- _Task input_:
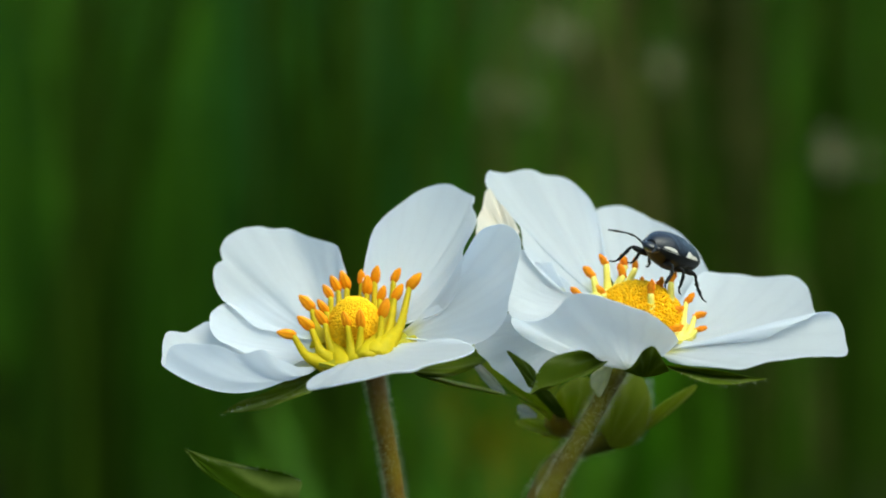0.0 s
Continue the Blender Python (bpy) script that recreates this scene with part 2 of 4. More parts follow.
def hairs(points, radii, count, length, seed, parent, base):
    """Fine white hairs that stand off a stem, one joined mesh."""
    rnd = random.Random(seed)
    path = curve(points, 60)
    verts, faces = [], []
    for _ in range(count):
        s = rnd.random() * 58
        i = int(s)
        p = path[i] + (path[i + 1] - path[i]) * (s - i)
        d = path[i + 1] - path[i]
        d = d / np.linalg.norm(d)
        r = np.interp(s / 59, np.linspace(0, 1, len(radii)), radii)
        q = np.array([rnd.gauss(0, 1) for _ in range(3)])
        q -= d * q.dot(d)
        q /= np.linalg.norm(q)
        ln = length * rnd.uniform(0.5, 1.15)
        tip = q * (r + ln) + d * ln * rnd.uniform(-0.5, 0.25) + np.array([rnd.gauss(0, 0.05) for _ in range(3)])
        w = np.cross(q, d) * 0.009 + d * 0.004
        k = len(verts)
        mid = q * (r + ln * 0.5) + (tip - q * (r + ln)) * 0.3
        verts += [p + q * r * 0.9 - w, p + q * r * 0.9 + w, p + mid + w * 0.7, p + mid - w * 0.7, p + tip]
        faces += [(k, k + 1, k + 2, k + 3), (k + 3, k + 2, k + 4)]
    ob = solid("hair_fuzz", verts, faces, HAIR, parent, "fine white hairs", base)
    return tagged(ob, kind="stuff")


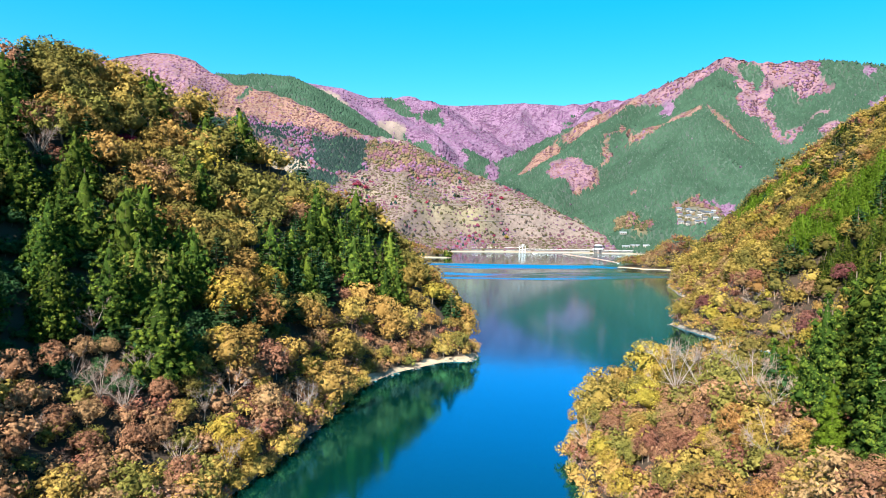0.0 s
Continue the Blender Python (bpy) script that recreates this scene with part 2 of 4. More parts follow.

- _Aim_:
Print each line of the material above exactly, with the pictures removed from your copy.

- _Written answer_:
0.0 s
Continue the Blender Python (bpy) script that recreates this scene with part 2 of 4. More parts follow.
def hairs(points, radii, count, length, seed, parent, base):
    """Fine white hairs that stand off a stem, one joined mesh."""
    rnd = random.Random(seed)
    path = curve(points, 60)
    verts, faces = [], []
    for _ in range(count):
        s = rnd.random() * 58
        i = int(s)
        p = path[i] + (path[i + 1] - path[i]) * (s - i)
        d = path[i + 1] - path[i]
        d = d / np.linalg.norm(d)
        r = np.interp(s / 59, np.linspace(0, 1, len(radii)), radii)
        q = np.array([rnd.gauss(0, 1) for _ in range(3)])
        q -= d * q.dot(d)
        q /= np.linalg.norm(q)
        ln = length * rnd.uniform(0.5, 1.15)
        tip = q * (r + ln) + d * ln * rnd.uniform(-0.5, 0.25) + np.array([rnd.gauss(0, 0.05) for _ in range(3)])
        w = np.cross(q, d) * 0.009 + d * 0.004
        k = len(verts)
        mid = q * (r + ln * 0.5) + (tip - q * (r + ln)) * 0.3
        verts += [p + q * r * 0.9 - w, p + q * r * 0.9 + w, p + mid + w * 0.7, p + mid - w * 0.7, p + tip]
        faces += [(k, k + 1, k + 2, k + 3), (k + 3, k + 2, k + 4)]
    ob = solid("hair_fuzz", verts, faces, HAIR, parent, "fine white hairs", base)
    return tagged(ob, kind="stuff")


0.0 s
Continue the Blender Python (bpy) script that recreates this scene with part 2 of 4. More parts follow.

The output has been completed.